-- BEGIN Given information --
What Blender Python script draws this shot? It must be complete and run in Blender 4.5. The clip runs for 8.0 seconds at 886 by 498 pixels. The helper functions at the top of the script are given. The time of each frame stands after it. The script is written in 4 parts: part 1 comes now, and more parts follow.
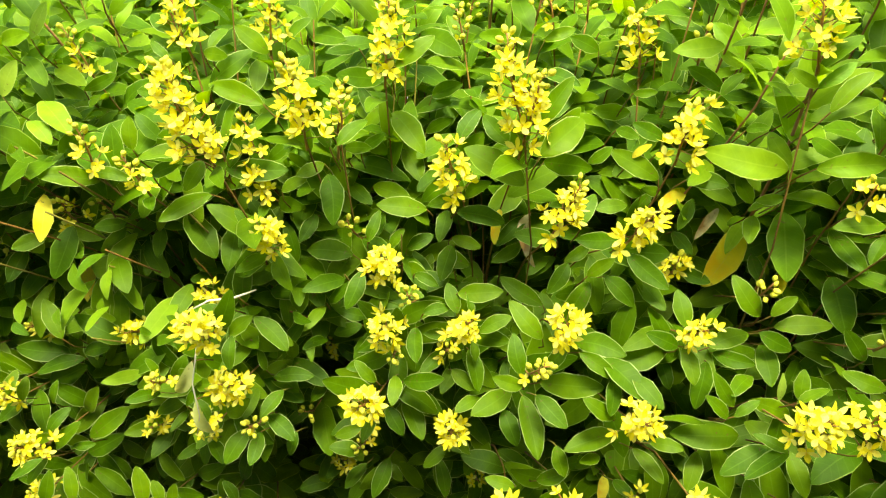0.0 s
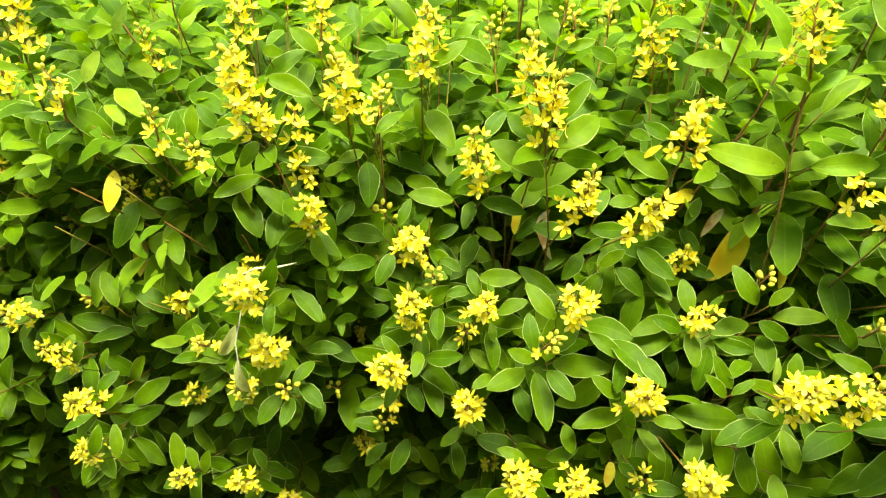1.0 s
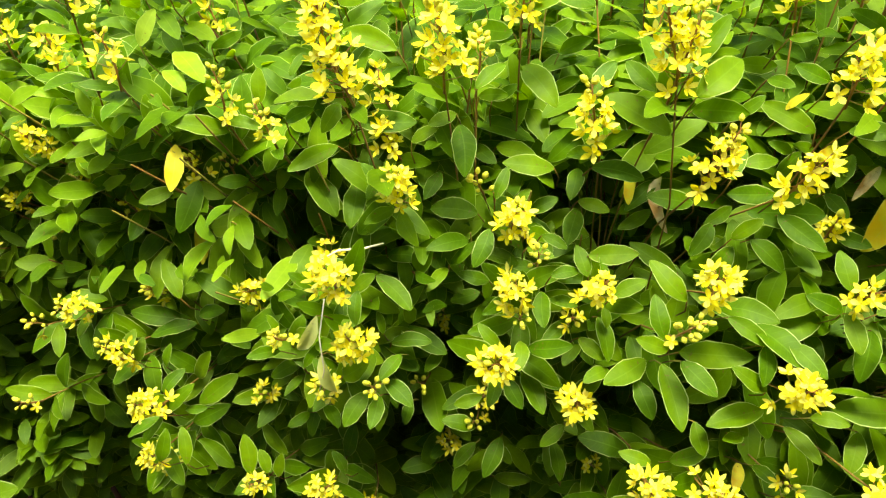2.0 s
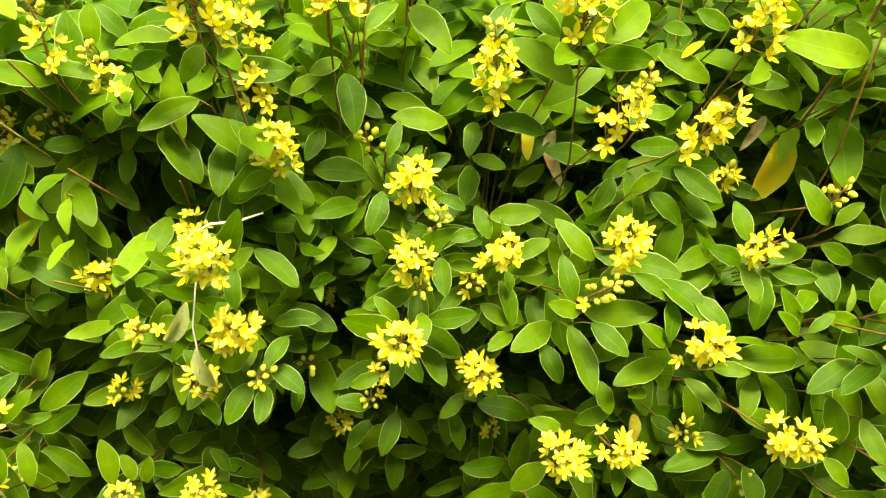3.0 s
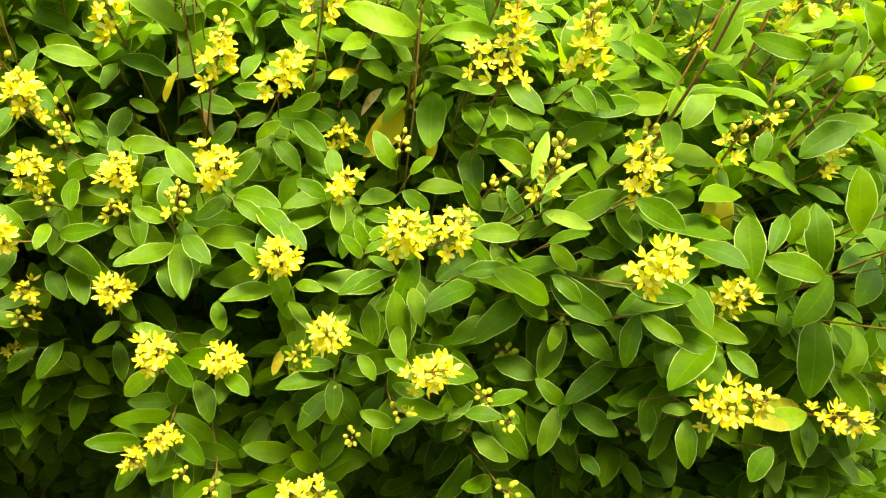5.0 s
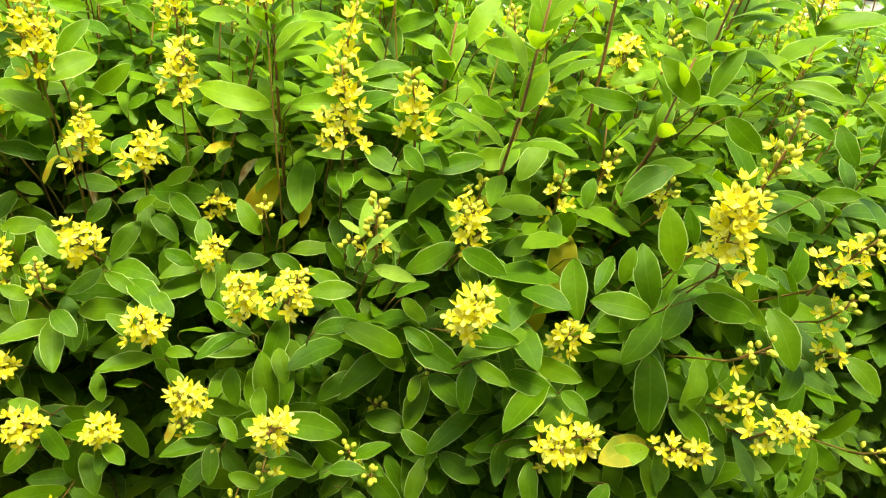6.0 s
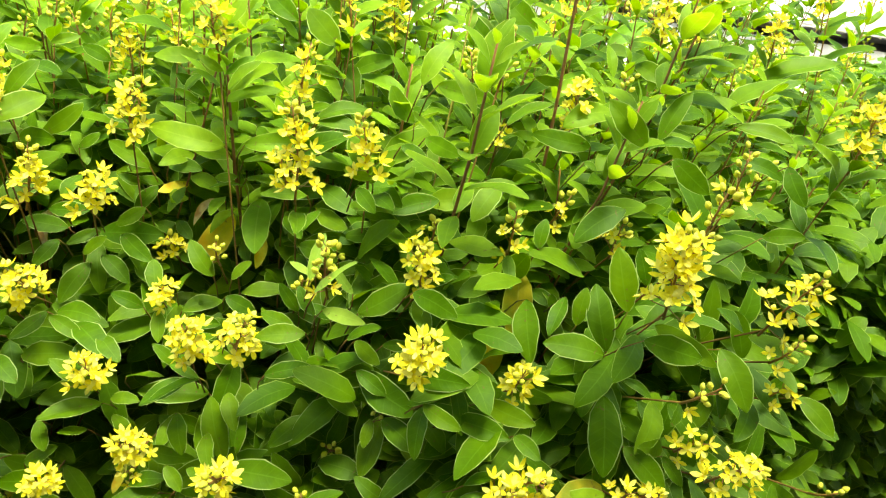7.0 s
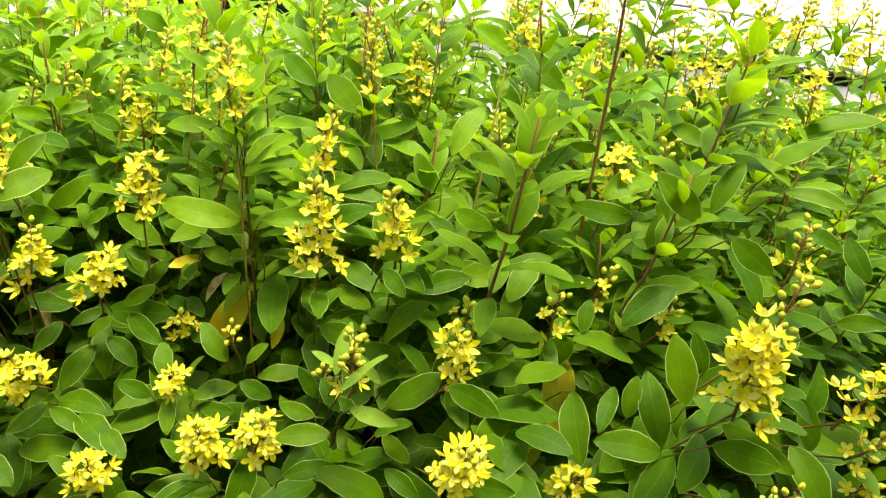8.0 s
-- END Given information --
Please write out all the data again word for word, but not the pictures.

What Blender Python script draws this shot? It must be complete and run in Blender 4.5. The clip runs for 8.0 seconds at 886 by 498 pixels. The helper functions at the top of the script are given. The time of each frame stands after it. The script is written in 4 parts: part 1 comes now, and more parts follow.
0.0 s
1.0 s
2.0 s
3.0 s
5.0 s
6.0 s
7.0 s
8.0 s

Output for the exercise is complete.